Index funds are often considered safer investment options compared to individual stocks because they track a broad market index, like the S&P 500. However, saying that they are completely risk-free would be misleading. While index funds provide diversification and lower risk compared to investing in individual stocks, they still carry certain risks that investors should be aware of.



1. Market Risk

Index funds are not immune to market risk. Since they are designed to mimic the performance of a market index, their value will fluctuate with the overall market. In times of market downturns or recessions, index funds can lose value, and investors may experience short-term losses.

Though the risk is typically lower due to the diversification that index funds offer, it does not eliminate the potential for losses, especially during a major market crash.



2. Tracking Error

Tracking error refers to the deviation of the index fund's returns from the actual performance of the index it tracks. Although index funds aim to replicate the performance of a benchmark index, there may be slight differences in their returns due to factors like fees, fund management, and the method used to track the index.

Tracking error is usually small but can still affect an investor's returns over time, especially if the index fund doesn’t perfectly mirror the performance of the index.



3. Inflation Risk

Index funds, especially those focused on stocks, can be affected by inflation over the long term. If inflation rises significantly, the purchasing power of the returns generated by the fund may decrease, even if the value of the fund itself increases.

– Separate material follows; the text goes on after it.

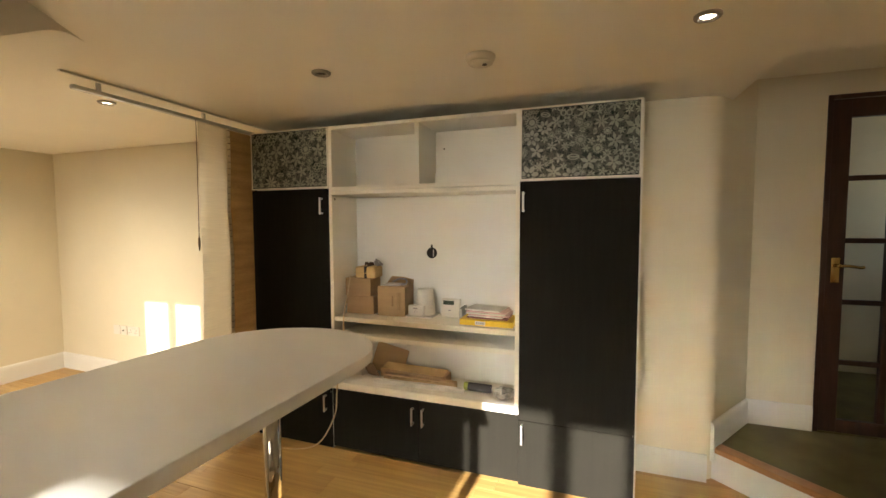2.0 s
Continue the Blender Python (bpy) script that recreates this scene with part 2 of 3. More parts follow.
def box(x0, x1, y0, y1, z0, z1, bevel=0.0, bm=None, seg=2):
    bm = bm or bmesh.new()
    made = bmesh.ops.create_cube(bm, size=1.0)["verts"]
    for v in made:
        v.co = Vector(((x0 + x1) / 2 + v.co.x * (x1 - x0), (y0 + y1) / 2 + v.co.y * (y1 - y0), (z0 + z1) / 2 + v.co.z * (z1 - z0)))
    if bevel:
        edges = {e for v in made for e in v.link_edges}
        bmesh.ops.bevel(bm, geom=list(edges), offset=bevel, segments=seg, affect="EDGES", profile=0.5)
    return bm


def prism(points, z0, z1, bm=None, bevel=0.0):
    """An upright prism over a plan outline."""
    bm = bm or bmesh.new()
    low = [bm.verts.new((x, y, z0)) for x, y in points]
    top = [bm.verts.new((x, y, z1)) for x, y in points]
    n = len(points)
    faces = [bm.faces.new(low[::-1]), bm.faces.new(top)]
    for i in range(n):
        faces.append(bm.faces.new((low[i], low[(i + 1) % n], top[(i + 1) % n], top[i])))
    if bevel:
        edges = list(faces[0].edges) + list(faces[1].edges)
        bmesh.ops.bevel(bm, geom=edges, offset=bevel, segments=2, affect="EDGES", profile=0.5)
    return bm


def solid(corners, faces, bm=None):
    bm = bm or bmesh.new()
    vs = [bm.verts.new(c) for c in corners]
    for f in faces:
        bm.faces.new([vs[i] for i in f])
    return bm


def turned(profile, at, seg=32, bm=None, axis="z"):
    """A turned solid: (radius, height) pairs round an axis through at."""
    bm = bm or bmesh.new()
    rings = []
    for r, h in profile:
        ring = []
        for i in range(seg):
            a = 2 * math.pi * i / seg
            p = (r * math.cos(a), r * math.sin(a), h)
            p = p if axis == "z" else (p[0], p[2], p[1]) if axis == "y" else (p[2], p[0], p[1])
            ring.append(bm.verts.new(Vector(at) + Vector(p)))
        rings.append(ring)
    for a, b in zip(rings, rings[1:]):
        for i in range(seg):
            bm.faces.new((a[i], a[(i + 1) % seg], b[(i + 1) % seg], b[i]))
    bm.faces.new(rings[0][::-1])
    bm.faces.new(rings[-1])
    return bm


def tube(points, radius, bm=None, seg=8, steps=6):
    """A round cable through points, smoothed."""
    bm = bm or bmesh.new()
    pts = [Vector(p) for p in points]
    path = []
    for i in range(len(pts) - 1):
        p0, p1, p2, p3 = pts[max(i - 1, 0)], pts[i], pts[i + 1], pts[min(i + 2, len(pts) - 1)]
        for s in range(steps):
            t = s / steps
            path.append(0.5 * ((2 * p1) + (p2 - p0) * t + (2 * p0 - 5 * p1 + 4 * p2 - p3) * t * t + (3 * p1 - p0 - 3 * p2 + p3) * t ** 3))
    path.append(pts[-1])
    rings = []
    for i, p in enumerate(path):
        d = (path[min(i + 1, len(path) - 1)] - path[max(i - 1, 0)]).normalized()
        side = d.cross(Vector((0.31, 0.17, 0.93))).normalized()
        up = side.cross(d)
        rings.append([bm.verts.new(p + radius * (math.cos(a) * side + math.sin(a) * up)) for a in (2 * math.pi * k / seg for k in range(seg))])
    for a, b in zip(rings, rings[1:]):
        for i in range(seg):
            bm.faces.new((a[i], a[(i + 1) % seg], b[(i + 1) % seg], b[i]))
    bm.faces.new(rings[0][::-1])
    bm.faces.new(rings[-1])
    return bm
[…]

Investors in index funds must consider inflation as a potential risk to their returns, especially in the case of fixed-income or bond-based index funds, which can be more sensitive to interest rates and inflation.



4. Management Fees

Although index funds generally have lower management fees than actively managed funds, they still charge a small expense ratio. Over time, these fees can impact your overall returns, particularly if you're investing a large amount of money in index funds.

Investors should carefully review the expense ratio of any index fund they are considering, as even small differences in fees can have a significant impact on long-term returns.



5. Conclusion: No, Index Funds Are Not Risk-Free

In conclusion, while index funds are generally considered a low-risk investment option due to their diversification, they are not risk-free. Market risk, tracking error, inflation risk, and management fees are some of the factors that can affect the performance of index funds. It’s important for investors to be aware of these risks and to consider their risk tolerance and long-term financial goals when choosing index funds as part of their investment strategy.